» DATA
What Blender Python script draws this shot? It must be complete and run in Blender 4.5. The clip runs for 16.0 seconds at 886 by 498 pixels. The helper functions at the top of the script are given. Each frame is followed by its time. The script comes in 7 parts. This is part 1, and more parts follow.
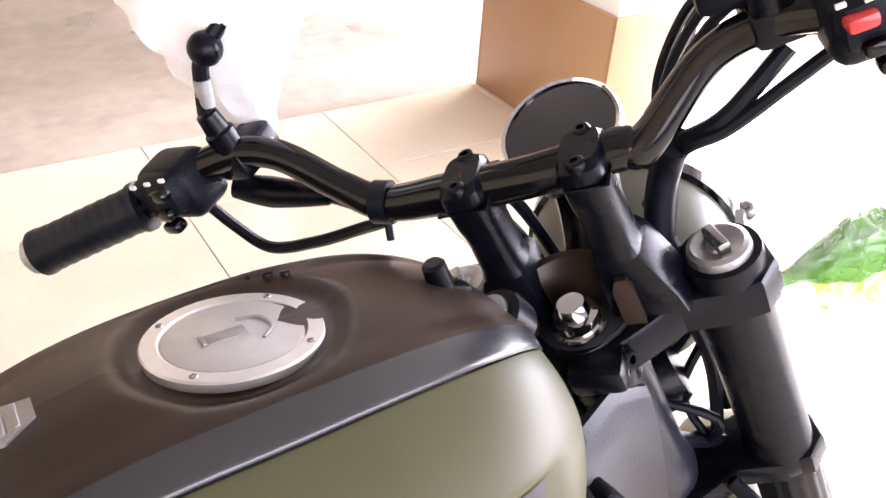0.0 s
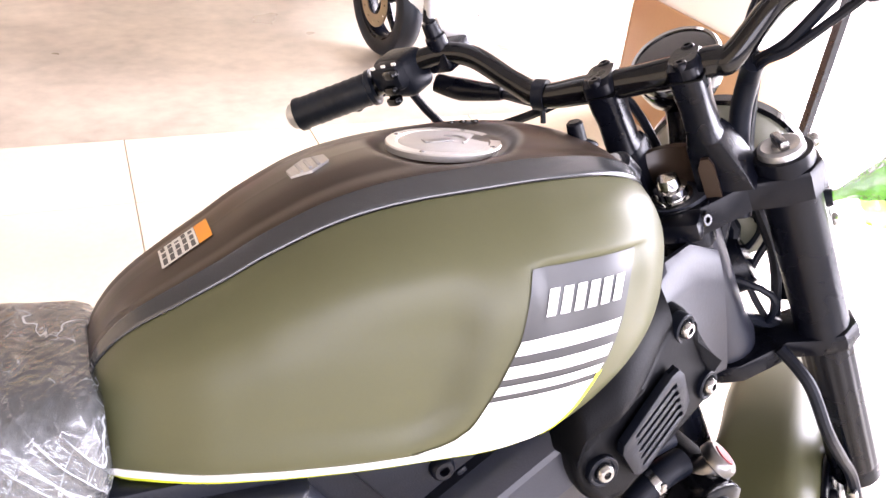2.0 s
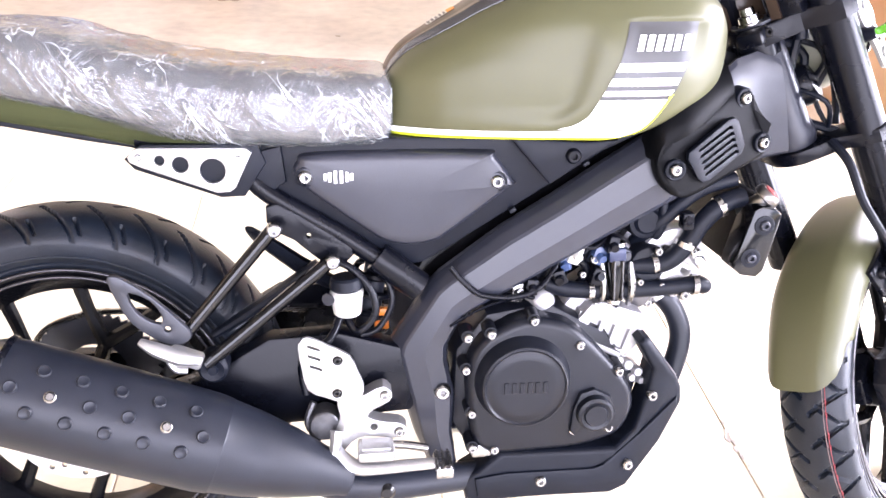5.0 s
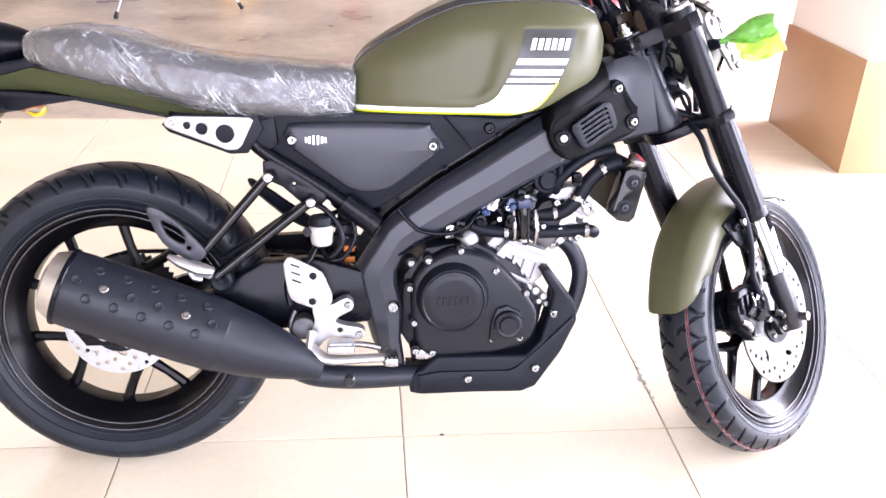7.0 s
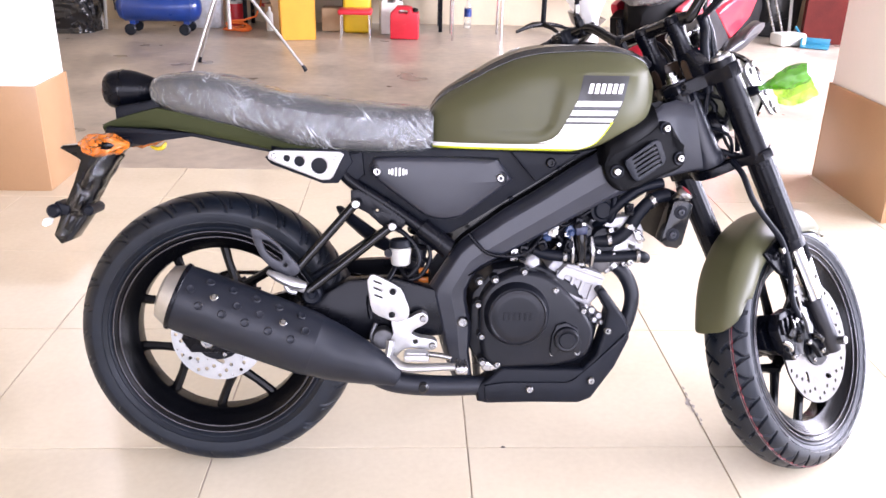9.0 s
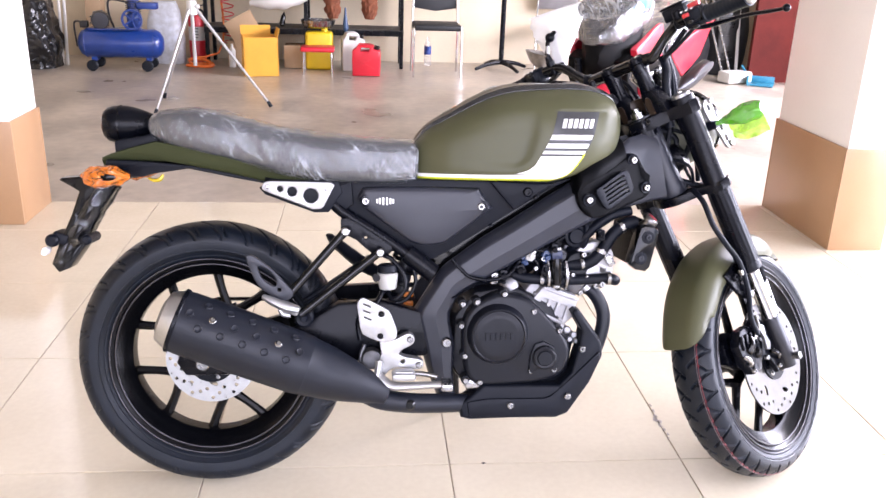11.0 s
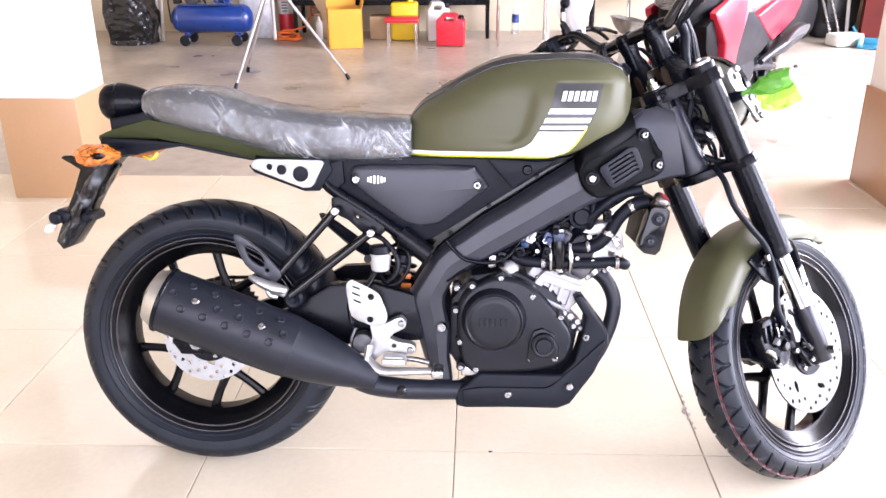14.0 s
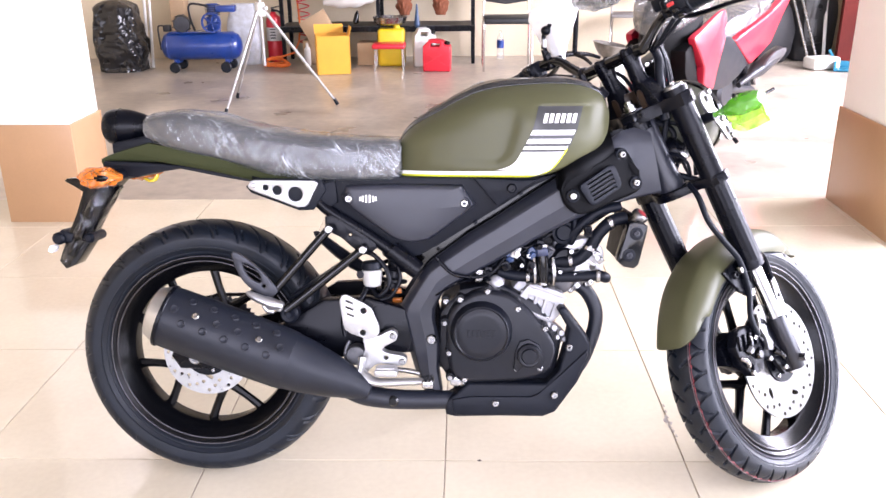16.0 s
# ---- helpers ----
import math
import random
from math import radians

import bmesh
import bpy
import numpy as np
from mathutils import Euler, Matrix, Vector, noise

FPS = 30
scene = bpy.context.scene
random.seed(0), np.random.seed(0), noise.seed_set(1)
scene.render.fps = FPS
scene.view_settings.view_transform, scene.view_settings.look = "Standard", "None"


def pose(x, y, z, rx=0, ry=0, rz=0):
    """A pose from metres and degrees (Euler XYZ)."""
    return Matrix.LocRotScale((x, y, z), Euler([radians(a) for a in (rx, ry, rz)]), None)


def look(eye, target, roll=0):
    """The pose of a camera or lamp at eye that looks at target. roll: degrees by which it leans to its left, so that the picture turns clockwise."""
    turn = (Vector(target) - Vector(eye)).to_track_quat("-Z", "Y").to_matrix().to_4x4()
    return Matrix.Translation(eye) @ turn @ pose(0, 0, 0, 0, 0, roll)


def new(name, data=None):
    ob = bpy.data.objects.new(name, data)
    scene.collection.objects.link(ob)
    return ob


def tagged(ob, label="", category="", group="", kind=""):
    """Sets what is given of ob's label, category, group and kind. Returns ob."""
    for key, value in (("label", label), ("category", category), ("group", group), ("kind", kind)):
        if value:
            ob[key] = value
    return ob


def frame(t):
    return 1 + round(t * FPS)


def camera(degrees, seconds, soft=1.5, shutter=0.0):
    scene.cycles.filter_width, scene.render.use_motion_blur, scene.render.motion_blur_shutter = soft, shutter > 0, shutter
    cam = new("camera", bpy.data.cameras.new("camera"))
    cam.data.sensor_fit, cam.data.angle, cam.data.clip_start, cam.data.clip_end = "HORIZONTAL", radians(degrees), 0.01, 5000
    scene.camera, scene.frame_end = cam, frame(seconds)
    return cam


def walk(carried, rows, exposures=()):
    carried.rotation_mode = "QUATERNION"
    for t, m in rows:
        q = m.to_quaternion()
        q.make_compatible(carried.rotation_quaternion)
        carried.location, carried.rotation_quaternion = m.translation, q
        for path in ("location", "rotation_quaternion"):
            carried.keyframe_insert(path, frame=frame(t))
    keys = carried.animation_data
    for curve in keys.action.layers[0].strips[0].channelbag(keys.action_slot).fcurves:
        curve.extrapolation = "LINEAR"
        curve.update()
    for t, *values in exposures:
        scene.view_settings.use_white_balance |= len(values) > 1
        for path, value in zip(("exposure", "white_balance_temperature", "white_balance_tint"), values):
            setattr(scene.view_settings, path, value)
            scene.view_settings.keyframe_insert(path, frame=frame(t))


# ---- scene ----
cam = camera(55.0, 16.0)
PATH = [
    (0, (0.088, -0.184, 1.227), (1.028, 1.189, 0.118), 4.3),
    (0.5, (0.025, -0.248, 1.214), (0.91, 1.183, 0.133), 4.2),
    (1, (-0.009, -0.324, 1.211), (0.762, 1.186, 0.15), 4.1),
    (1.5, (-0.039, -0.399, 1.218), (0.654, 1.158, 0.173), 3.8),
    (2, (-0.072, -0.434, 1.229), (0.644, 1.109, 0.177), 6.2),
    (2.5, (-0.074, -0.487, 1.219), (0.542, 1.118, 0.198), 4.7),
    (3, (-0.093, -0.535, 1.21), (0.419, 1.1, 0.178), 3.6),
    (3.5, (-0.106, -0.627, 1.194), (0.295, 1.041, 0.166), 2.7),
    (4, (-0.14, -0.75, 1.18), (0.182, 0.926, 0.137), 2.4),
    (4.5, (-0.153, -0.895, 1.176), (0.085, 0.805, 0.15), 1.5),
    (6.8, (-0.101, -1.462, 1.225), (0.087, 0.305, 0.307), 2.1),
    (7, (-0.077, -1.497, 1.223), (0.103, 0.28, 0.322), 2.0),
    (7.5, (-0.033, -1.569, 1.223), (0.096, 0.233, 0.363), 1.7),
    (8, (-0.036, -1.612, 1.223), (0.064, 0.211, 0.406), 1.5),
    (8.5, (-0.068, -1.646, 1.234), (-0.009, 0.185, 0.43), 1.2),
    (9, (-0.141, -1.705, 1.227), (-0.063, 0.139, 0.459), 1.3),
    (11.5, (-0.212, -1.817, 1.25), (-0.023, 0.052, 0.562), 2.0),
    (12, (-0.143, -1.788, 1.25), (0.026, 0.079, 0.555), 1.5),
    (12.5, (-0.076, -1.756, 1.251), (-0.009, 0.11, 0.533), 0.4),
    (13, (-0.021, -1.732, 1.247), (-0.05, 0.126, 0.507), -0.4),
    (13.5, (0.021, -1.726, 1.243), (-0.047, 0.125, 0.489), -0.2),
    (14, (0.047, -1.732, 1.242), (-0.03, 0.117, 0.484), -0.4),
    (14.5, (0.053, -1.749, 1.244), (-0.025, 0.105, 0.496), -0.5),
    (15, (0.05, -1.771, 1.243), (-0.026, 0.086, 0.505), -0.8),
    (15.5, (0.051, -1.794, 1.246), (-0.021, 0.068, 0.519), -0.9),
    (16, (0.048, -1.82, 1.257), (-0.001, 0.051, 0.551), -0.6),
]
EXPOSURES = [(0, 1.01, 6260, 28), (0.5, 1.29, 6260, 28), (1.5, 1.08, 6260, 28), (2.0, 1.44, 6260, 28), (3.0, 1.99, 6160, 27), (3.5, 2.06, 6160, 27), (4.5, 1.98, 6060, 27), (7.0, 1.22, 6000, 28), (8.0, 1.15, 6000, 28), (9.0, 0.88, 6000, 28), (12.0, 0.74, 5960, 27), (13.0, 0.77, 5960, 27), (14.5, 1.1, 5980, 27), (16.0, 0.94, 5980, 27)]
walk(cam, [(t, look(eye, target, roll)) for t, eye, target, roll in PATH], EXPOSURES)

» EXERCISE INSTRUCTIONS
Repeat the material above in full and exactly, omitting the pictures.

» WRITTEN ANSWER
What Blender Python script draws this shot? It must be complete and run in Blender 4.5. The clip runs for 16.0 seconds at 886 by 498 pixels. The helper functions at the top of the script are given. Each frame is followed by its time. The script comes in 7 parts. This is part 1, and more parts follow.
0.0 s
2.0 s
5.0 s
7.0 s
9.0 s
11.0 s
14.0 s
16.0 s
# ---- helpers ----
import math
import random
from math import radians

import bmesh
import bpy
import numpy as np
from mathutils import Euler, Matrix, Vector, noise

FPS = 30
scene = bpy.context.scene
random.seed(0), np.random.seed(0), noise.seed_set(1)
scene.render.fps = FPS
scene.view_settings.view_transform, scene.view_settings.look = "Standard", "None"


def pose(x, y, z, rx=0, ry=0, rz=0):
    """A pose from metres and degrees (Euler XYZ)."""
    return Matrix.LocRotScale((x, y, z), Euler([radians(a) for a in (rx, ry, rz)]), None)


def look(eye, target, roll=0):
    """The pose of a camera or lamp at eye that looks at target. roll: degrees by which it leans to its left, so that the picture turns clockwise."""
    turn = (Vector(target) - Vector(eye)).to_track_quat("-Z", "Y").to_matrix().to_4x4()
    return Matrix.Translation(eye) @ turn @ pose(0, 0, 0, 0, 0, roll)


def new(name, data=None):
    ob = bpy.data.objects.new(name, data)
    scene.collection.objects.link(ob)
    return ob


def tagged(ob, label="", category="", group="", kind=""):
    """Sets what is given of ob's label, category, group and kind. Returns ob."""
    for key, value in (("label", label), ("category", category), ("group", group), ("kind", kind)):
        if value:
            ob[key] = value
    return ob


def frame(t):
    return 1 + round(t * FPS)


def camera(degrees, seconds, soft=1.5, shutter=0.0):
    scene.cycles.filter_width, scene.render.use_motion_blur, scene.render.motion_blur_shutter = soft, shutter > 0, shutter
    cam = new("camera", bpy.data.cameras.new("camera"))
    cam.data.sensor_fit, cam.data.angle, cam.data.clip_start, cam.data.clip_end = "HORIZONTAL", radians(degrees), 0.01, 5000
    scene.camera, scene.frame_end = cam, frame(seconds)
    return cam


def walk(carried, rows, exposures=()):
    carried.rotation_mode = "QUATERNION"
    for t, m in rows:
        q = m.to_quaternion()
        q.make_compatible(carried.rotation_quaternion)
        carried.location, carried.rotation_quaternion = m.translation, q
        for path in ("location", "rotation_quaternion"):
            carried.keyframe_insert(path, frame=frame(t))
    keys = carried.animation_data
    for curve in keys.action.layers[0].strips[0].channelbag(keys.action_slot).fcurves:
        curve.extrapolation = "LINEAR"
        curve.update()
    for t, *values in exposures:
        scene.view_settings.use_white_balance |= len(values) > 1
        for path, value in zip(("exposure", "white_balance_temperature", "white_balance_tint"), values):
            setattr(scene.view_settings, path, value)
            scene.view_settings.keyframe_insert(path, frame=frame(t))


# ---- scene ----
cam = camera(55.0, 16.0)
PATH = [
    (0, (0.088, -0.184, 1.227), (1.028, 1.189, 0.118), 4.3),
    (0.5, (0.025, -0.248, 1.214), (0.91, 1.183, 0.133), 4.2),
    (1, (-0.009, -0.324, 1.211), (0.762, 1.186, 0.15), 4.1),
    (1.5, (-0.039, -0.399, 1.218), (0.654, 1.158, 0.173), 3.8),
    (2, (-0.072, -0.434, 1.229), (0.644, 1.109, 0.177), 6.2),
    (2.5, (-0.074, -0.487, 1.219), (0.542, 1.118, 0.198), 4.7),
    (3, (-0.093, -0.535, 1.21), (0.419, 1.1, 0.178), 3.6),
    (3.5, (-0.106, -0.627, 1.194), (0.295, 1.041, 0.166), 2.7),
    (4, (-0.14, -0.75, 1.18), (0.182, 0.926, 0.137), 2.4),
    (4.5, (-0.153, -0.895, 1.176), (0.085, 0.805, 0.15), 1.5),
    (6.8, (-0.101, -1.462, 1.225), (0.087, 0.305, 0.307), 2.1),
    (7, (-0.077, -1.497, 1.223), (0.103, 0.28, 0.322), 2.0),
    (7.5, (-0.033, -1.569, 1.223), (0.096, 0.233, 0.363), 1.7),
    (8, (-0.036, -1.612, 1.223), (0.064, 0.211, 0.406), 1.5),
    (8.5, (-0.068, -1.646, 1.234), (-0.009, 0.185, 0.43), 1.2),
    (9, (-0.141, -1.705, 1.227), (-0.063, 0.139, 0.459), 1.3),
    (11.5, (-0.212, -1.817, 1.25), (-0.023, 0.052, 0.562), 2.0),
    (12, (-0.143, -1.788, 1.25), (0.026, 0.079, 0.555), 1.5),
    (12.5, (-0.076, -1.756, 1.251), (-0.009, 0.11, 0.533), 0.4),
    (13, (-0.021, -1.732, 1.247), (-0.05, 0.126, 0.507), -0.4),
    (13.5, (0.021, -1.726, 1.243), (-0.047, 0.125, 0.489), -0.2),
    (14, (0.047, -1.732, 1.242), (-0.03, 0.117, 0.484), -0.4),
    (14.5, (0.053, -1.749, 1.244), (-0.025, 0.105, 0.496), -0.5),
    (15, (0.05, -1.771, 1.243), (-0.026, 0.086, 0.505), -0.8),
    (15.5, (0.051, -1.794, 1.246), (-0.021, 0.068, 0.519), -0.9),
    (16, (0.048, -1.82, 1.257), (-0.001, 0.051, 0.551), -0.6),
]
EXPOSURES = [(0, 1.01, 6260, 28), (0.5, 1.29, 6260, 28), (1.5, 1.08, 6260, 28), (2.0, 1.44, 6260, 28), (3.0, 1.99, 6160, 27), (3.5, 2.06, 6160, 27), (4.5, 1.98, 6060, 27), (7.0, 1.22, 6000, 28), (8.0, 1.15, 6000, 28), (9.0, 0.88, 6000, 28), (12.0, 0.74, 5960, 27), (13.0, 0.77, 5960, 27), (14.5, 1.1, 5980, 27), (16.0, 0.94, 5980, 27)]
walk(cam, [(t, look(eye, target, roll)) for t, eye, target, roll in PATH], EXPOSURES)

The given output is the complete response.